China now makes some EVs that sell for as little as $4,500.
If the war causes a long-term reduction in Iranian petroleum shipments, that could have a negative impact on China, pushing up gasoline prices. In addition, China is losing 400,000 barrels a day of Venezuelan petroleum after Trump essentially stole the Venezuelan production. But there will be no immediate crisis, since China has enormous petroleum stockpiles.
And China has, in any case, likely hit peak petroleum demand, its imports already predicted to fall every year in the future. High gasoline prices or even shortages could impel Chinese consumers to turn even more decisively to electric vehicles. You could also imagine new government incentives. Late last year electric vehicles reached a tipping point in China, accounting for 51% of new car sales. Of course, there are lots of older internal combustion engine cars on the road, but the government could offer incentives for people to sell them to the government and buy an inexpensive EV instead. China now makes some EVs that sell for as little as $4,500, and as low as $3,000 with incentives. One of the advantages of EVs is that technological advances will drive down their prices enormously in the coming decade, whereas gas-powered vehicles remain expensive.
EV sales in China have been sluggish this year so far, given that some subsidies have been discontinued by the government. But the government could restore them if there is a gasoline crisis.
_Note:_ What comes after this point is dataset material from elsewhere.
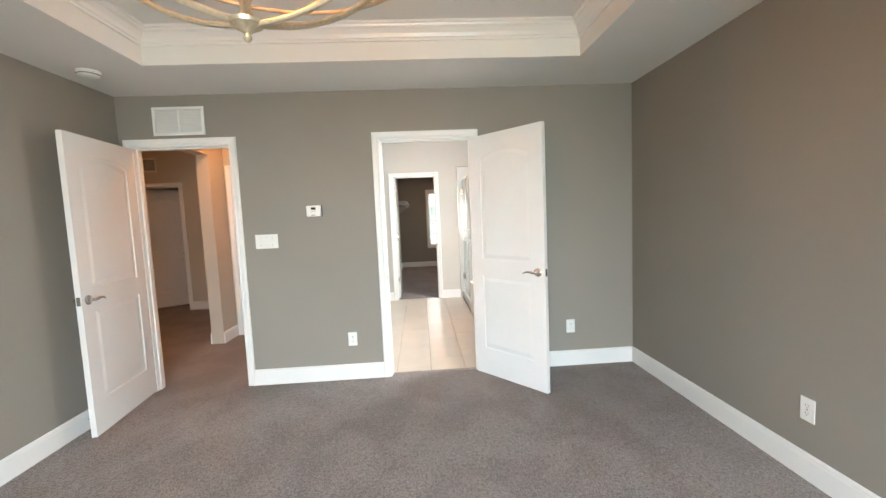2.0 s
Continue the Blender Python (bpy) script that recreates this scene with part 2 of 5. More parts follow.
M = {
    "bed_wall": material("taupe_wall_paint", (0.275, 0.250, 0.219), 0.75, vary=0.03, scale=1.5, bump=0.12, bump_scale=260, spec=0.3),
    "bath_wall": material("pale_greige_wall_paint", (0.515, 0.493, 0.456), 0.7, vary=0.025, scale=1.5, bump=0.12, bump_scale=260, spec=0.3),
    "hall_wall": material("beige_hall_wall_paint", (0.50, 0.44, 0.37), 0.7, vary=0.03, scale=1.5, bump=0.12, spec=0.3),
    "ceiling": material("white_ceiling_paint", (0.74, 0.73, 0.70), 0.85, vary=0.02, scale=1.2, bump=0.15, bump_scale=180, spec=0.2),
    "trim": material("white_semigloss_trim_paint", (0.77, 0.76, 0.74), 0.30, vary=0.015, scale=2, fine=0.01, fine_scale=90, rough_vary=0.015),
    "door": material("white_semigloss_door_paint", (0.76, 0.75, 0.735), 0.17, vary=0.02, scale=3, bump=0.015, bump_scale=25, rough_vary=0.015),
    "plastic": material("white_plastic", (0.78, 0.77, 0.74), 0.35, vary=0.015, scale=20),
    "dark_plastic": material("dark_plastic", (0.03, 0.03, 0.032), 0.35, vary=0.1, scale=30),
    "lcd": material("grey_lcd_screen", (0.035, 0.045, 0.04), 0.2, vary=0.05, scale=30),
    "nickel": material("brushed_nickel", (0.60, 0.57, 0.53), 0.26, 1.0, vary=0.03, scale=6, rough_vary=0.03),
    "chrome": material("polished_chrome", (0.80, 0.81, 0.83), 0.06, 1.0, vary=0.02, scale=6, rough_vary=0.015),
    "dark_metal": material("dark_bronze_metal", (0.09, 0.08, 0.075), 0.35, 0.9, vary=0.1, scale=40),
    "mirror_frame": material("warm_polished_nickel", (0.36, 0.325, 0.30), 0.18, 1.0, vary=0.06, scale=8, rough_vary=0.03),
    "pull": material("dark_nickel", (0.34, 0.325, 0.31), 0.24, 1.0, vary=0.04, scale=8, rough_vary=0.03),
    "champagne": material("champagne_painted_metal", (0.54, 0.44, 0.31), 0.34, 0.65, vary=0.16, scale=14, fine=0.1, fine_scale=120),
    "cabinet": material("pale_grey_cabinet_paint", (0.47, 0.482, 0.50), 0.38, vary=0.03, scale=5, bump=0.05, bump_scale=90, rough_vary=0.06),
    "front_edge": material("dark_grey_edge_paint", (0.115, 0.12, 0.128), 0.45, vary=0.06, scale=6),
    "toe": material("grey_toe_kick", (0.20, 0.21, 0.22), 0.5, vary=0.06, scale=6),
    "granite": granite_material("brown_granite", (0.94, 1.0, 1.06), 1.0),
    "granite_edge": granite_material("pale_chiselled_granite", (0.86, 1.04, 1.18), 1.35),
    # the same stone for the upstands; their dark bluish reflection is in the tint
    "granite_reflecting": granite_material("granite_with_painted_reflection", (0.76, 1.0, 1.28), 0.75),
    "carpet": carpet_material(),
    "porcelain": material("white_porcelain", (0.84, 0.83, 0.80), 0.08, vary=0.01, scale=5, coat=0.3),
    "acrylic": material("white_acrylic_tub", (0.80, 0.81, 0.81), 0.13, vary=0.012, scale=3, coat=0.25),
    "floor_tile": material("sand_porcelain_floor_tile", (0.60, 0.535, 0.455), 0.31, vary=0.06, scale=2.5, fine=0.035, fine_scale=70, object_random=0.035,
                           rough_vary=0.04, bump=0.02, bump_scale=20),
    "grout": material("taupe_grout", (0.31, 0.27, 0.235), 0.9, vary=0.15, scale=9, bump=0.3, bump_scale=300),
    "wall_tile": material("pale_grey_glazed_wall_tile", (0.58, 0.568, 0.54), 0.13, vary=0.05, scale=3.5, fine=0.02, fine_scale=60, object_random=0.03,
                          rough_vary=0.02, bump=0.04, bump_scale=12),
    "wall_grout": material("grey_wall_grout", (0.53, 0.515, 0.49), 0.9, vary=0.1, scale=10, bump=0.2),
    "deck_grout": material("beige_deck_grout", (0.53, 0.495, 0.45), 0.9, vary=0.1, scale=10, bump=0.2),
    "picket": material("charcoal_glazed_picket_tile", (0.045, 0.052, 0.052), 0.22, vary=0.25, scale=12, object_random=0.35, rough_vary=0.08),
    "picket_grout": material("dark_grey_grout", (0.10, 0.10, 0.098), 0.9, vary=0.1, scale=10),
    "deck": material("pale_stone_tub_deck_tile", (0.60, 0.565, 0.515), 0.30, vary=0.03, scale=2.5, fine=0.015, fine_scale=80, object_random=0.02, rough_vary=0.02),
    "mirror": material("mirror_silver", (0.88, 0.89, 0.88), 0.005, 1.0, vary=0.0),
    "shower_glass": clear_glass("shower_glass", (0.60, 0.69, 0.665), 1.75),
    # shower glass again, tint darkened and IOR raised so the window's reflection shows
    "darkened_screen_glass": clear_glass("darkened_screen_glass", (0.46, 0.53, 0.52), 2.2),
    "clear_seal": material("pale_clear_plastic", (0.55, 0.57, 0.56), 0.15, vary=0.04, scale=20),
    "glass_edge": material("green_glass_edge", (0.008, 0.022, 0.020), 0.15, vary=0.1, scale=20),
    "pane": clear_glass("window_pane", (1, 1, 1), 1.45),
    "bulb_glass": clear_glass("clear_jar_glass", (1, 1, 1), 1.45),
    "frosted": frosted_material(),
    "diamond": frosted_material("beige_obscure_glass", (0.80, 0.74, 0.67), (0.86, 0.80, 0.73)),
    "lead": material("grey_lead_came", (0.50, 0.50, 0.51), 0.5, 0.2, vary=0.1, scale=40),
    "wire": material("white_coated_wire", (0.74, 0.73, 0.71), 0.35, vary=0.02, scale=20),
    "rubber": material("white_rubber", (0.70, 0.69, 0.66), 0.7, vary=0.03, scale=20),
    "wax": material("ivory_candle_wax", (0.72, 0.62, 0.42), 0.5, vary=0.04, scale=25, bump=0.1, bump_scale=40),
    "wick": material("black_wick", (0.02, 0.02, 0.02), 0.9, vary=0.1),
    "leaf_green": material("green_succulent_leaf", (0.055, 0.11, 0.035), 0.45, vary=0.35, scale=40),
    "leaf_plum": material("plum_succulent_leaf", (0.045, 0.030, 0.040), 0.45, vary=0.4, scale=40),
    "soil": material("dark_soil", (0.03, 0.022, 0.016), 0.95, vary=0.3, scale=60, bump=0.6),
    "tray": material("pewter_tray_metal", (0.19, 0.18, 0.17), 0.25, 0.85, vary=0.15, scale=20, rough_vary=0.1),
    "antler": material("dark_brown_handle", (0.05, 0.03, 0.022), 0.4, vary=0.3, scale=50),
    "bulb_warm": glow("warm_lamp_bulb", (1.0, 0.37, 0.09), 52.0),
    "bulb_sconce": glow("warm_sconce_bulb", (1.0, 0.36, 0.12), 66.0),
    "dome": glow("warm_frosted_dome", (1.0, 0.52, 0.25), 8.5),
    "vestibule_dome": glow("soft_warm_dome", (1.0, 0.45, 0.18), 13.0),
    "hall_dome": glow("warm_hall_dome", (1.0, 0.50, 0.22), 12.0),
    "lawn": material("lawn_grass", (0.075, 0.15, 0.03), 0.9, vary=0.3, scale=0.6, fine=0.3, fine_scale=6),
    "siding": material("pale_blue_grey_siding", (0.76, 0.80, 0.84), 0.7, vary=0.05, scale=1.0),
    "brick": material("pale_brown_brick", (0.42, 0.34, 0.29), 0.8, vary=0.2, scale=3),
    "roof": material("grey_shingles", (0.30, 0.295, 0.29), 0.9, vary=0.2, scale=2),
    "dark_pane": material("house_window", (0.22, 0.24, 0.26), 0.1, vary=0.1),
    "bush": material("shrub_leaves", (0.06, 0.12, 0.03), 0.8, vary=0.4, scale=5),
    "paving": material("pale_concrete", (0.42, 0.41, 0.39), 0.85, vary=0.1, scale=1.5),
    "sky_haze": glow("bright_hazy_sky", (0.92, 0.96, 1.0), 4.0),
    "dark": material("dark_void_paint", (0.03, 0.03, 0.03), 0.9, vary=0.05),
}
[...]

In India, as well, an oil crisis will bump up EV sales, including of electric bikes.
Although some hawks are imagining that Trump’s war on Iran is a great victory that will strengthen his hand with China, it could backfire on him by motivating China to electrify transport even faster amid its sustainables revolution. China would be unwise to depend on imports of oil and liquefied natural gas in the current strategic environment.